YOUR GOAL ->
Leave out the pictures and copy everything else below exactly.

· · ·

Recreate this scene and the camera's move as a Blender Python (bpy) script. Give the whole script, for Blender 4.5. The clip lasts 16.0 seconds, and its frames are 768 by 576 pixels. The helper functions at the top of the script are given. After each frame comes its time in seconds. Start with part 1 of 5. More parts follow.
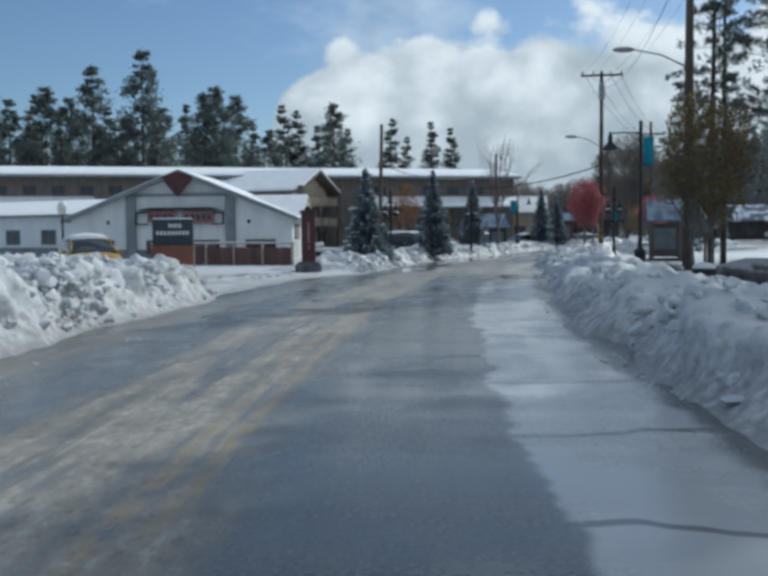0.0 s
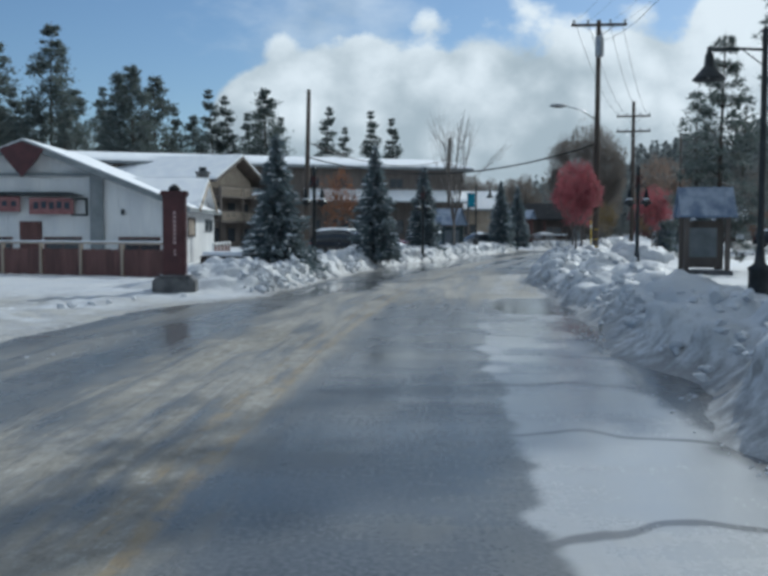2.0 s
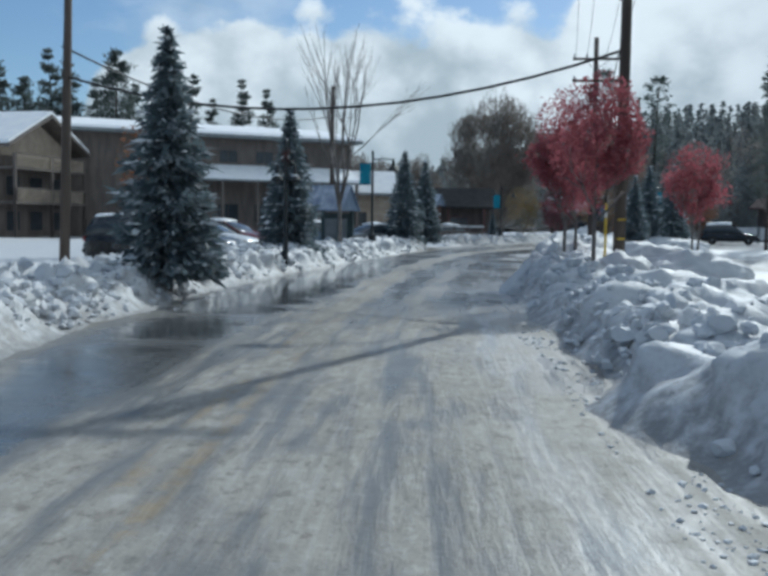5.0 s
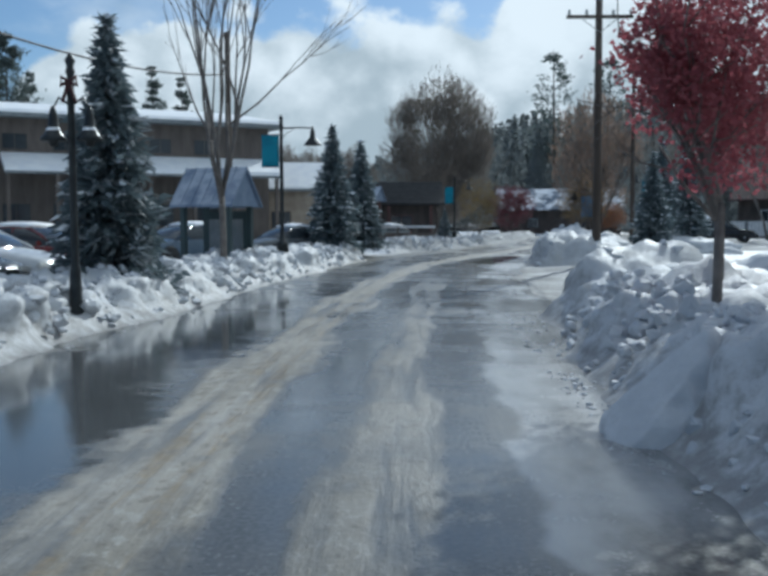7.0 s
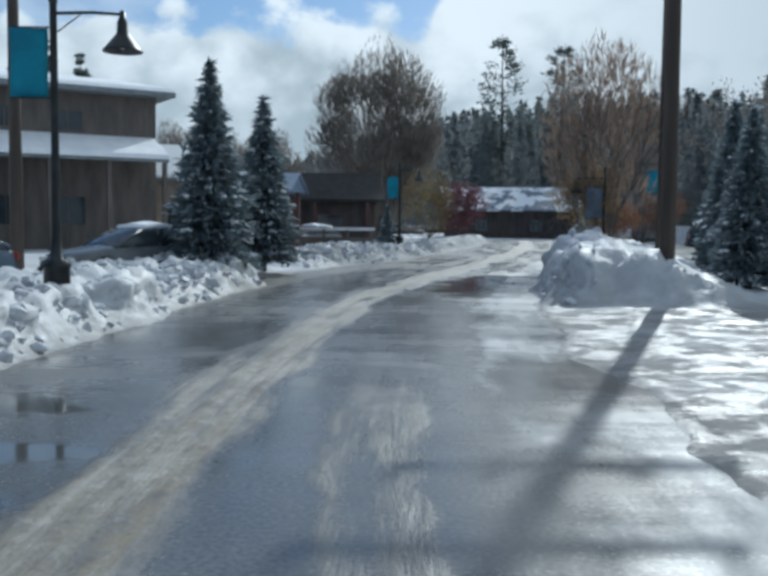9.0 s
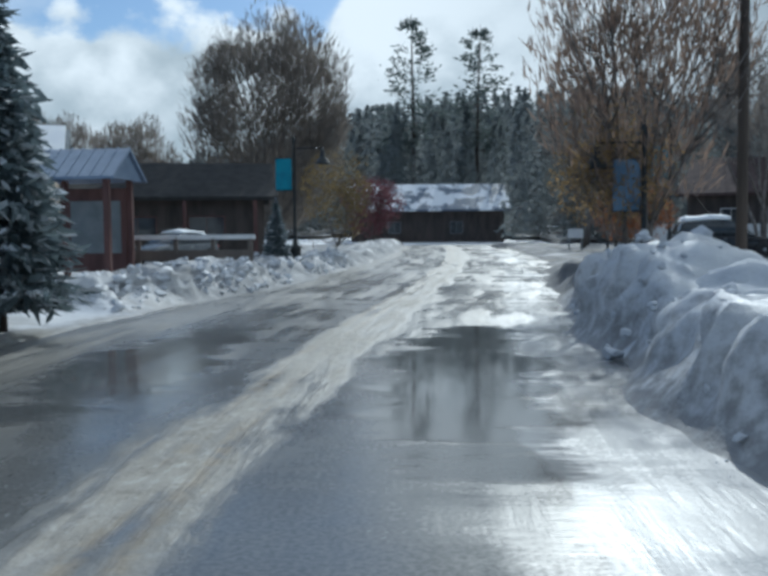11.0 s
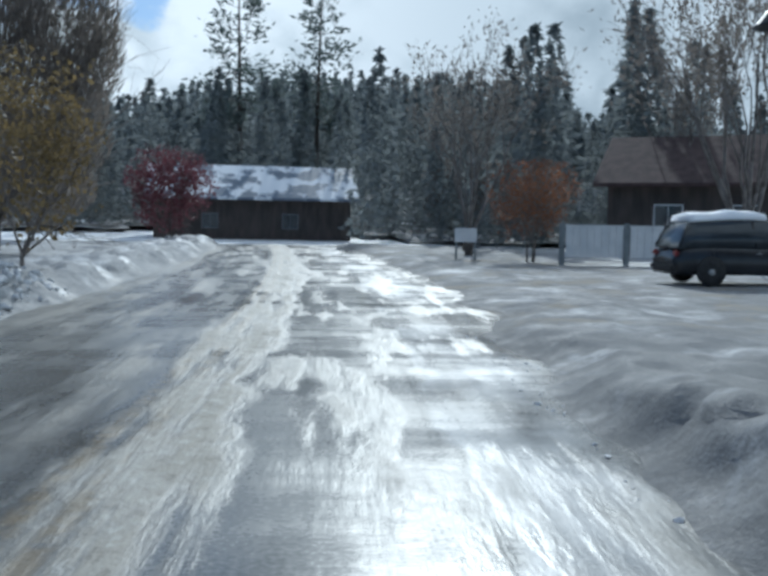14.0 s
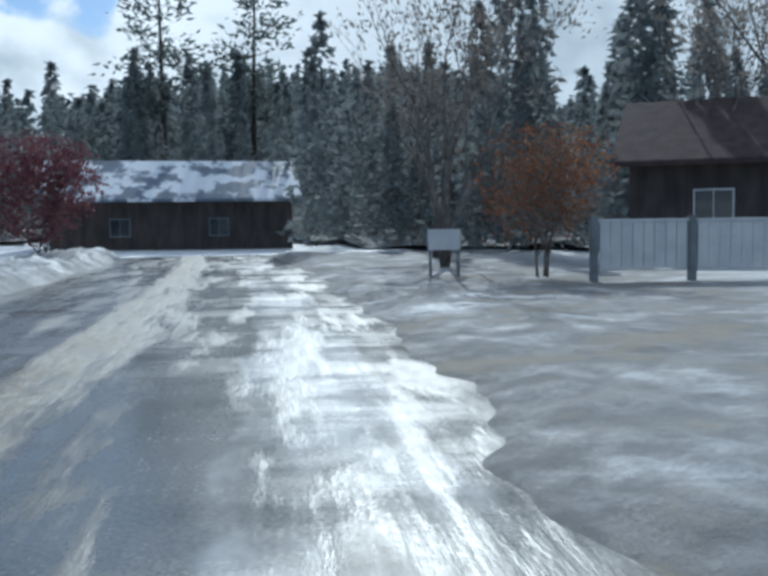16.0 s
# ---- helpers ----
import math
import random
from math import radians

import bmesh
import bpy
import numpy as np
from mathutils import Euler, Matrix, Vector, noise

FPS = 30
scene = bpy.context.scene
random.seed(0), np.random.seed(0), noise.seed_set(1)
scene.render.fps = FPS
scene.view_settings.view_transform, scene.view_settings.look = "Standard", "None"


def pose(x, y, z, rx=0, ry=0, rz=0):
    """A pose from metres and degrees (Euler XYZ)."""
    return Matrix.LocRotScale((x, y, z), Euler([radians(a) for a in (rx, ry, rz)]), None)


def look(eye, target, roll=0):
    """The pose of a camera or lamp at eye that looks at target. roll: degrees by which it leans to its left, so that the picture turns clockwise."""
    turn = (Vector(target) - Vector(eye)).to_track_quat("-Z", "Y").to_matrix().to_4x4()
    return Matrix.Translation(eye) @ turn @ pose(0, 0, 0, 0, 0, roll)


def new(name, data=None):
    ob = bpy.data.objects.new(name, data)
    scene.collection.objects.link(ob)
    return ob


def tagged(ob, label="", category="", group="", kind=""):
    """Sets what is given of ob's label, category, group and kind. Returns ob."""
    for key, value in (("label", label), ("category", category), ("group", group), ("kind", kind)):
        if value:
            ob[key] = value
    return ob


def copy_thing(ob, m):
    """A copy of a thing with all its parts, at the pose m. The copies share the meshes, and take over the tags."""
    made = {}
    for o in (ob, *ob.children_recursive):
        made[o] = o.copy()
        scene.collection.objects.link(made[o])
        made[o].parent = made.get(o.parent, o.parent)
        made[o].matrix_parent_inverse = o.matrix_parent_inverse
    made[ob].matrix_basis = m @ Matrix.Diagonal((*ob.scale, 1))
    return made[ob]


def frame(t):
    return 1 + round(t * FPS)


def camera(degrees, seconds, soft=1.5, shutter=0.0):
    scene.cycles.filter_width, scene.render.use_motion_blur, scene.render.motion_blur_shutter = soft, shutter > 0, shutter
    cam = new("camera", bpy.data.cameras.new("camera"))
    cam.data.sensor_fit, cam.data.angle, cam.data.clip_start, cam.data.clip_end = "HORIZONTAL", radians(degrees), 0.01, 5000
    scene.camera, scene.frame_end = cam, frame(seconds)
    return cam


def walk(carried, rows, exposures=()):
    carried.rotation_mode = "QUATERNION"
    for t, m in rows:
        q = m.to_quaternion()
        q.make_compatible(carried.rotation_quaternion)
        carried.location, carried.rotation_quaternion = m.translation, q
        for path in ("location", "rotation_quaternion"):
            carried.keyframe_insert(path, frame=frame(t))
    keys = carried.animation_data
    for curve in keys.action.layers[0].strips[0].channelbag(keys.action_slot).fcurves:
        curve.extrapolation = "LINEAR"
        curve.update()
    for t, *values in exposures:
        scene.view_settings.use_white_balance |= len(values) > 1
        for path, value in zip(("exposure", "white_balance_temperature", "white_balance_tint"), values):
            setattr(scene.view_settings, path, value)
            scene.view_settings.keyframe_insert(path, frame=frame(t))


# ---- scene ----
# ================= camera =================
cam = camera(44.84, 16.0, soft=3.6)
PATH = [
    (0.0, 0.00, 0.00, 0.54, -3.30, 0.52),
    (0.5, 0.03, 3.48, -0.29, -3.28, 0.38),
    (1.0, 0.12, 7.05, -1.22, -3.25, 0.27),
    (1.5, 0.27, 10.69, -2.21, -3.31, 0.10),
    (2.0, 0.47, 14.41, -3.24, -3.43, -0.12),
    (2.5, 0.74, 18.16, -4.37, -3.61, -0.57),
    (3.0, 1.10, 21.89, -5.66, -3.82, -0.85),
    (3.5, 1.54, 25.60, -6.98, -4.03, -1.10),
    (4.0, 2.06, 29.24, -8.30, -4.12, -1.32),
    (5.0, 3.27, 36.39, -10.41, -4.03, -0.88),
    (5.5, 3.96, 39.95, -11.47, -3.99, -0.66),
    (6.5, 5.59, 47.14, -13.58, -3.91, -0.22),
    (7.0, 6.53, 50.82, -14.36, -3.97, 0.20),
    (7.5, 7.54, 54.54, -15.14, -4.02, 0.02),
    (8.0, 8.61, 58.28, -15.99, -3.92, 0.26),
    (8.5, 9.74, 62.00, -17.04, -3.86, 0.20),
    (9.0, 10.93, 65.66, -18.44, -3.90, -0.51),
    (10.0, 13.41, 72.78, -21.40, -3.78, -0.07),
    (10.5, 14.72, 76.23, -22.88, -3.73, 0.14),
    (11.5, 17.65, 82.86, -25.84, -3.61, 0.58),
    (12.0, 19.26, 86.03, -27.46, -3.51, -0.02),
    (12.5, 20.95, 89.11, -29.17, -3.57, -0.46),
    (13.0, 22.70, 92.10, -30.95, -3.72, -0.79),
    (13.5, 24.52, 95.00, -32.71, -3.84, -0.91),
    (14.0, 26.41, 97.80, -34.34, -3.98, -0.94),
    (14.5, 28.34, 100.52, -35.68, -3.97, -0.76),
    (15.0, 30.29, 103.15, -36.65, -3.99, -0.16),
    (15.5, 32.24, 105.71, -37.15, -3.97, 0.31),
    (16.0, 34.18, 108.23, -37.00, -3.89, 0.76),
]
walk(cam, [(t, pose(x, y, 1.6, 90 + p, r, w)) for t, x, y, w, p, r in PATH],
     exposures=[(0.0, -0.06, 5750.0, 3.0), (6.5, 0.0, 5600.0, 2.0), (11.5, 0.06, 5550.0, 2.0), (16.0, 0.14, 5400.0, 2.0)])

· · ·

FINISHED ANSWER ->
Recreate this scene and the camera's move as a Blender Python (bpy) script. Give the whole script, for Blender 4.5. The clip lasts 16.0 seconds, and its frames are 768 by 576 pixels. The helper functions at the top of the script are given. After each frame comes its time in seconds. Start with part 1 of 5. More parts follow.
0.0 s
2.0 s
5.0 s
7.0 s
9.0 s
11.0 s
14.0 s
16.0 s
# ---- helpers ----
import math
import random
from math import radians

import bmesh
import bpy
import numpy as np
from mathutils import Euler, Matrix, Vector, noise

FPS = 30
scene = bpy.context.scene
random.seed(0), np.random.seed(0), noise.seed_set(1)
scene.render.fps = FPS
scene.view_settings.view_transform, scene.view_settings.look = "Standard", "None"


def pose(x, y, z, rx=0, ry=0, rz=0):
    """A pose from metres and degrees (Euler XYZ)."""
    return Matrix.LocRotScale((x, y, z), Euler([radians(a) for a in (rx, ry, rz)]), None)


def look(eye, target, roll=0):
    """The pose of a camera or lamp at eye that looks at target. roll: degrees by which it leans to its left, so that the picture turns clockwise."""
    turn = (Vector(target) - Vector(eye)).to_track_quat("-Z", "Y").to_matrix().to_4x4()
    return Matrix.Translation(eye) @ turn @ pose(0, 0, 0, 0, 0, roll)


def new(name, data=None):
    ob = bpy.data.objects.new(name, data)
    scene.collection.objects.link(ob)
    return ob


def tagged(ob, label="", category="", group="", kind=""):
    """Sets what is given of ob's label, category, group and kind. Returns ob."""
    for key, value in (("label", label), ("category", category), ("group", group), ("kind", kind)):
        if value:
            ob[key] = value
    return ob


def copy_thing(ob, m):
    """A copy of a thing with all its parts, at the pose m. The copies share the meshes, and take over the tags."""
    made = {}
    for o in (ob, *ob.children_recursive):
        made[o] = o.copy()
        scene.collection.objects.link(made[o])
        made[o].parent = made.get(o.parent, o.parent)
        made[o].matrix_parent_inverse = o.matrix_parent_inverse
    made[ob].matrix_basis = m @ Matrix.Diagonal((*ob.scale, 1))
    return made[ob]


def frame(t):
    return 1 + round(t * FPS)


def camera(degrees, seconds, soft=1.5, shutter=0.0):
    scene.cycles.filter_width, scene.render.use_motion_blur, scene.render.motion_blur_shutter = soft, shutter > 0, shutter
    cam = new("camera", bpy.data.cameras.new("camera"))
    cam.data.sensor_fit, cam.data.angle, cam.data.clip_start, cam.data.clip_end = "HORIZONTAL", radians(degrees), 0.01, 5000
    scene.camera, scene.frame_end = cam, frame(seconds)
    return cam


def walk(carried, rows, exposures=()):
    carried.rotation_mode = "QUATERNION"
    for t, m in rows:
        q = m.to_quaternion()
        q.make_compatible(carried.rotation_quaternion)
        carried.location, carried.rotation_quaternion = m.translation, q
        for path in ("location", "rotation_quaternion"):
            carried.keyframe_insert(path, frame=frame(t))
    keys = carried.animation_data
    for curve in keys.action.layers[0].strips[0].channelbag(keys.action_slot).fcurves:
        curve.extrapolation = "LINEAR"
        curve.update()
    for t, *values in exposures:
        scene.view_settings.use_white_balance |= len(values) > 1
        for path, value in zip(("exposure", "white_balance_temperature", "white_balance_tint"), values):
            setattr(scene.view_settings, path, value)
            scene.view_settings.keyframe_insert(path, frame=frame(t))


# ---- scene ----
# ================= camera =================
cam = camera(44.84, 16.0, soft=3.6)
PATH = [
    (0.0, 0.00, 0.00, 0.54, -3.30, 0.52),
    (0.5, 0.03, 3.48, -0.29, -3.28, 0.38),
    (1.0, 0.12, 7.05, -1.22, -3.25, 0.27),
    (1.5, 0.27, 10.69, -2.21, -3.31, 0.10),
    (2.0, 0.47, 14.41, -3.24, -3.43, -0.12),
    (2.5, 0.74, 18.16, -4.37, -3.61, -0.57),
    (3.0, 1.10, 21.89, -5.66, -3.82, -0.85),
    (3.5, 1.54, 25.60, -6.98, -4.03, -1.10),
    (4.0, 2.06, 29.24, -8.30, -4.12, -1.32),
    (5.0, 3.27, 36.39, -10.41, -4.03, -0.88),
    (5.5, 3.96, 39.95, -11.47, -3.99, -0.66),
    (6.5, 5.59, 47.14, -13.58, -3.91, -0.22),
    (7.0, 6.53, 50.82, -14.36, -3.97, 0.20),
    (7.5, 7.54, 54.54, -15.14, -4.02, 0.02),
    (8.0, 8.61, 58.28, -15.99, -3.92, 0.26),
    (8.5, 9.74, 62.00, -17.04, -3.86, 0.20),
    (9.0, 10.93, 65.66, -18.44, -3.90, -0.51),
    (10.0, 13.41, 72.78, -21.40, -3.78, -0.07),
    (10.5, 14.72, 76.23, -22.88, -3.73, 0.14),
    (11.5, 17.65, 82.86, -25.84, -3.61, 0.58),
    (12.0, 19.26, 86.03, -27.46, -3.51, -0.02),
    (12.5, 20.95, 89.11, -29.17, -3.57, -0.46),
    (13.0, 22.70, 92.10, -30.95, -3.72, -0.79),
    (13.5, 24.52, 95.00, -32.71, -3.84, -0.91),
    (14.0, 26.41, 97.80, -34.34, -3.98, -0.94),
    (14.5, 28.34, 100.52, -35.68, -3.97, -0.76),
    (15.0, 30.29, 103.15, -36.65, -3.99, -0.16),
    (15.5, 32.24, 105.71, -37.15, -3.97, 0.31),
    (16.0, 34.18, 108.23, -37.00, -3.89, 0.76),
]
walk(cam, [(t, pose(x, y, 1.6, 90 + p, r, w)) for t, x, y, w, p, r in PATH],
     exposures=[(0.0, -0.06, 5750.0, 3.0), (6.5, 0.0, 5600.0, 2.0), (11.5, 0.06, 5550.0, 2.0), (16.0, 0.14, 5400.0, 2.0)])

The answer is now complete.